**Problem description**
Would you repeat the listing exactly but omit every picture?

((

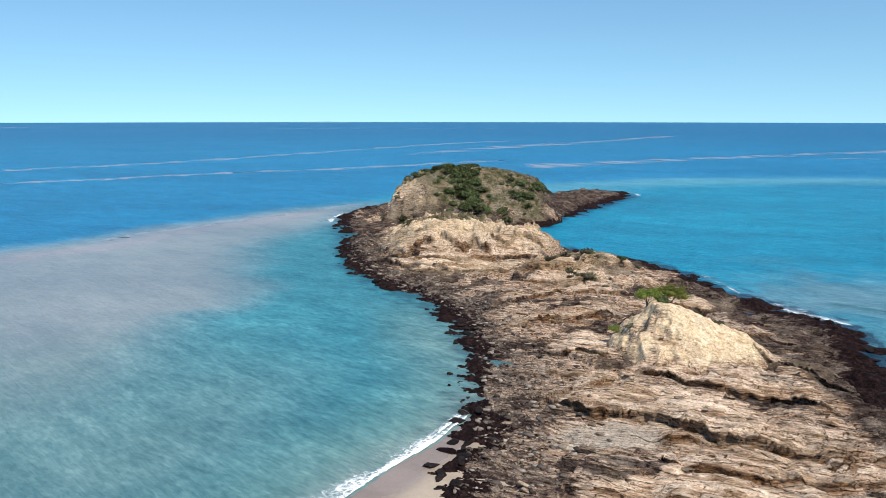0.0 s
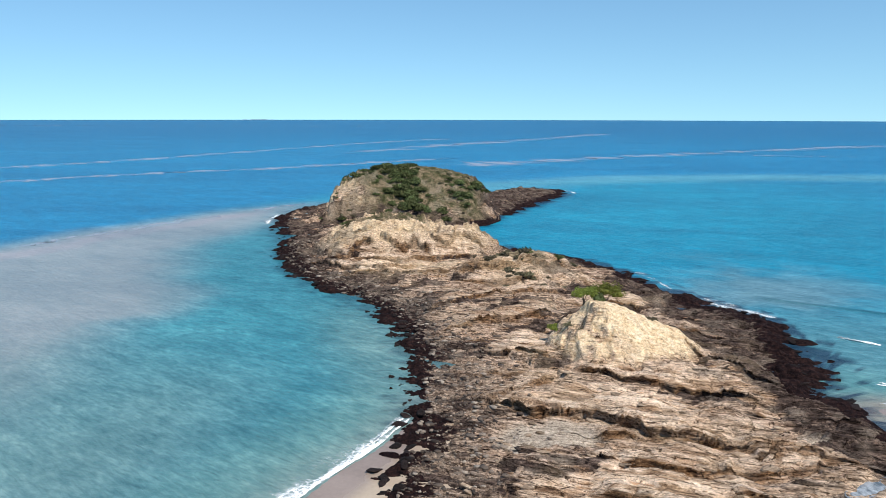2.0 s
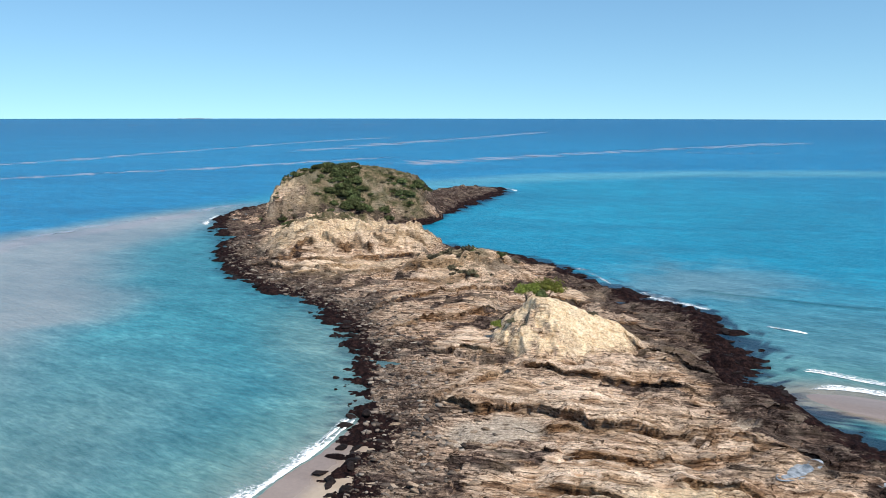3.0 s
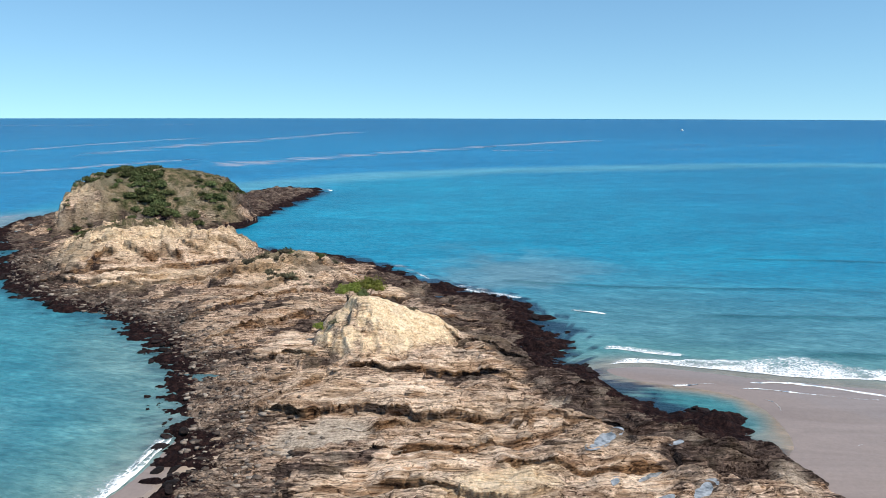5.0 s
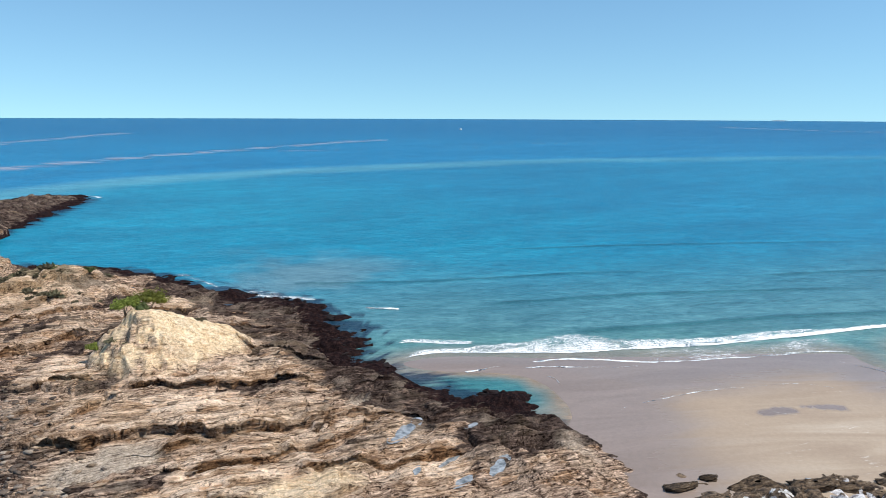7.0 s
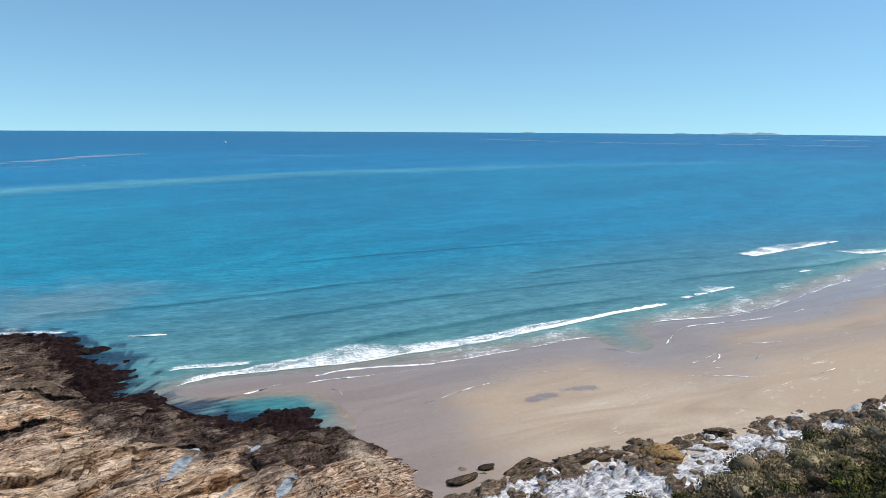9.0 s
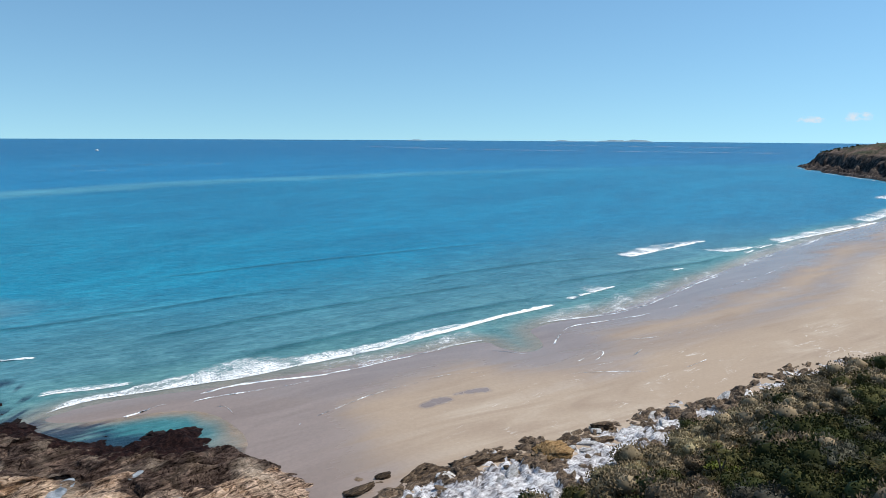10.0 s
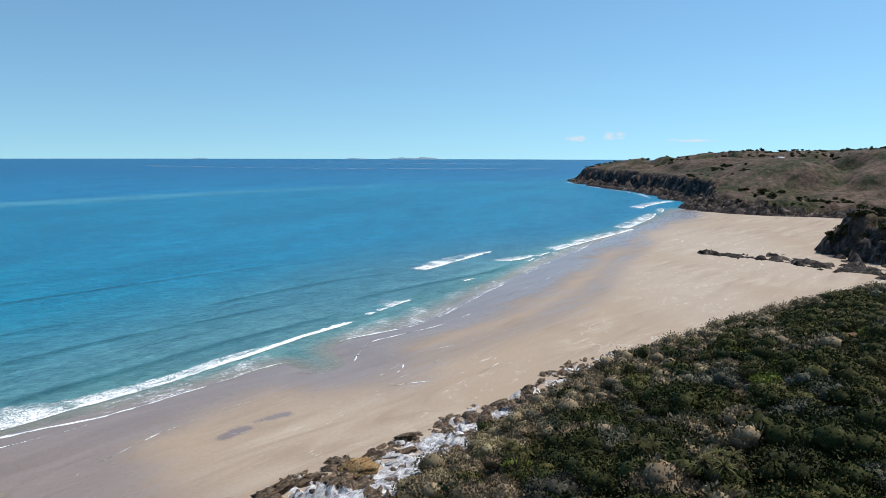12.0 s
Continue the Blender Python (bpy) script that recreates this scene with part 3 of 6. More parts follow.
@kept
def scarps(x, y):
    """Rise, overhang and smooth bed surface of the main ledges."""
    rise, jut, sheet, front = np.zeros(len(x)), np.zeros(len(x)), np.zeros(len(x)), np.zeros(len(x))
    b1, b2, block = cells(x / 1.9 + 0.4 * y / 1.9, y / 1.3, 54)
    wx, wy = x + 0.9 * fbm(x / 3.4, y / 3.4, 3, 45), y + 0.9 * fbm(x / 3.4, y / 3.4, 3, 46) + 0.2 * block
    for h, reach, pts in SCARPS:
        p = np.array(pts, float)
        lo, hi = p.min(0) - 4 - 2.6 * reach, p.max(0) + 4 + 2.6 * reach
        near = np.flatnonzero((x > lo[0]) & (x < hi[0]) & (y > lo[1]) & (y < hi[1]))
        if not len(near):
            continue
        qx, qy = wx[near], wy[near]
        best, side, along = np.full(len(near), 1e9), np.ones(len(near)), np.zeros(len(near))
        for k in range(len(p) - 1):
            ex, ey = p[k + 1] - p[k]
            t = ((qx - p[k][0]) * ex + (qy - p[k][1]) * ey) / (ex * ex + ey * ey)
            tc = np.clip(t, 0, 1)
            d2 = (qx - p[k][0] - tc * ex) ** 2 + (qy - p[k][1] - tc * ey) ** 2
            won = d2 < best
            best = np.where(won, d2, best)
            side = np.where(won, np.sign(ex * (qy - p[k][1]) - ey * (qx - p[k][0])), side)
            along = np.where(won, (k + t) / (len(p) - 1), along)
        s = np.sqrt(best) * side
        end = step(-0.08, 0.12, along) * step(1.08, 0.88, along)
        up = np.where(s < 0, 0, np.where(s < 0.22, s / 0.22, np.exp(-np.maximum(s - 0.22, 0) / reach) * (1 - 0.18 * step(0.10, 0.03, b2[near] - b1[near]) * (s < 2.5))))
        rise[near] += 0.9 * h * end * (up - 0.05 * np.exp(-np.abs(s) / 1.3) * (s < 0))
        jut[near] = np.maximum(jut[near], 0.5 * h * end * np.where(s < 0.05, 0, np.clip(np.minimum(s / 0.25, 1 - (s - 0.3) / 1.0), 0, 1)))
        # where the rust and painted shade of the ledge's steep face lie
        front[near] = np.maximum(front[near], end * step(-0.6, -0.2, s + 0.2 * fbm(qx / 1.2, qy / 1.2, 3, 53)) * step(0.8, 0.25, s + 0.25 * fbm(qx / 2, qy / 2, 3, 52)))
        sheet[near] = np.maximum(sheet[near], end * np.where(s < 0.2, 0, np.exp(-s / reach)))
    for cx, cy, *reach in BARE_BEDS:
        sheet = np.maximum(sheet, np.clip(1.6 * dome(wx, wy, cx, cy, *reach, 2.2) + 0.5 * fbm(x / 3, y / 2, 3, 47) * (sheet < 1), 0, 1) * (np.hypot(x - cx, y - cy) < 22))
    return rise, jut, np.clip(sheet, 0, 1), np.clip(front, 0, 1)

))

**Expected answer**
0.0 s
2.0 s
3.0 s
5.0 s
7.0 s
9.0 s
10.0 s
12.0 s
Continue the Blender Python (bpy) script that recreates this scene with part 3 of 6. More parts follow.
@kept
def scarps(x, y):
    """Rise, overhang and smooth bed surface of the main ledges."""
    rise, jut, sheet, front = np.zeros(len(x)), np.zeros(len(x)), np.zeros(len(x)), np.zeros(len(x))
    b1, b2, block = cells(x / 1.9 + 0.4 * y / 1.9, y / 1.3, 54)
    wx, wy = x + 0.9 * fbm(x / 3.4, y / 3.4, 3, 45), y + 0.9 * fbm(x / 3.4, y / 3.4, 3, 46) + 0.2 * block
    for h, reach, pts in SCARPS:
        p = np.array(pts, float)
        lo, hi = p.min(0) - 4 - 2.6 * reach, p.max(0) + 4 + 2.6 * reach
        near = np.flatnonzero((x > lo[0]) & (x < hi[0]) & (y > lo[1]) & (y < hi[1]))
        if not len(near):
            continue
        qx, qy = wx[near], wy[near]
        best, side, along = np.full(len(near), 1e9), np.ones(len(near)), np.zeros(len(near))
        for k in range(len(p) - 1):
            ex, ey = p[k + 1] - p[k]
            t = ((qx - p[k][0]) * ex + (qy - p[k][1]) * ey) / (ex * ex + ey * ey)
            tc = np.clip(t, 0, 1)
            d2 = (qx - p[k][0] - tc * ex) ** 2 + (qy - p[k][1] - tc * ey) ** 2
            won = d2 < best
            best = np.where(won, d2, best)
            side = np.where(won, np.sign(ex * (qy - p[k][1]) - ey * (qx - p[k][0])), side)
            along = np.where(won, (k + t) / (len(p) - 1), along)
        s = np.sqrt(best) * side
        end = step(-0.08, 0.12, along) * step(1.08, 0.88, along)
        up = np.where(s < 0, 0, np.where(s < 0.22, s / 0.22, np.exp(-np.maximum(s - 0.22, 0) / reach) * (1 - 0.18 * step(0.10, 0.03, b2[near] - b1[near]) * (s < 2.5))))
        rise[near] += 0.9 * h * end * (up - 0.05 * np.exp(-np.abs(s) / 1.3) * (s < 0))
        jut[near] = np.maximum(jut[near], 0.5 * h * end * np.where(s < 0.05, 0, np.clip(np.minimum(s / 0.25, 1 - (s - 0.3) / 1.0), 0, 1)))
        # where the rust and painted shade of the ledge's steep face lie
        front[near] = np.maximum(front[near], end * step(-0.6, -0.2, s + 0.2 * fbm(qx / 1.2, qy / 1.2, 3, 53)) * step(0.8, 0.25, s + 0.25 * fbm(qx / 2, qy / 2, 3, 52)))
        sheet[near] = np.maximum(sheet[near], end * np.where(s < 0.2, 0, np.exp(-s / reach)))
    for cx, cy, *reach in BARE_BEDS:
        sheet = np.maximum(sheet, np.clip(1.6 * dome(wx, wy, cx, cy, *reach, 2.2) + 0.5 * fbm(x / 3, y / 2, 3, 47) * (sheet < 1), 0, 1) * (np.hypot(x - cx, y - cy) < 22))
    return rise, jut, np.clip(sheet, 0, 1), np.clip(front, 0, 1)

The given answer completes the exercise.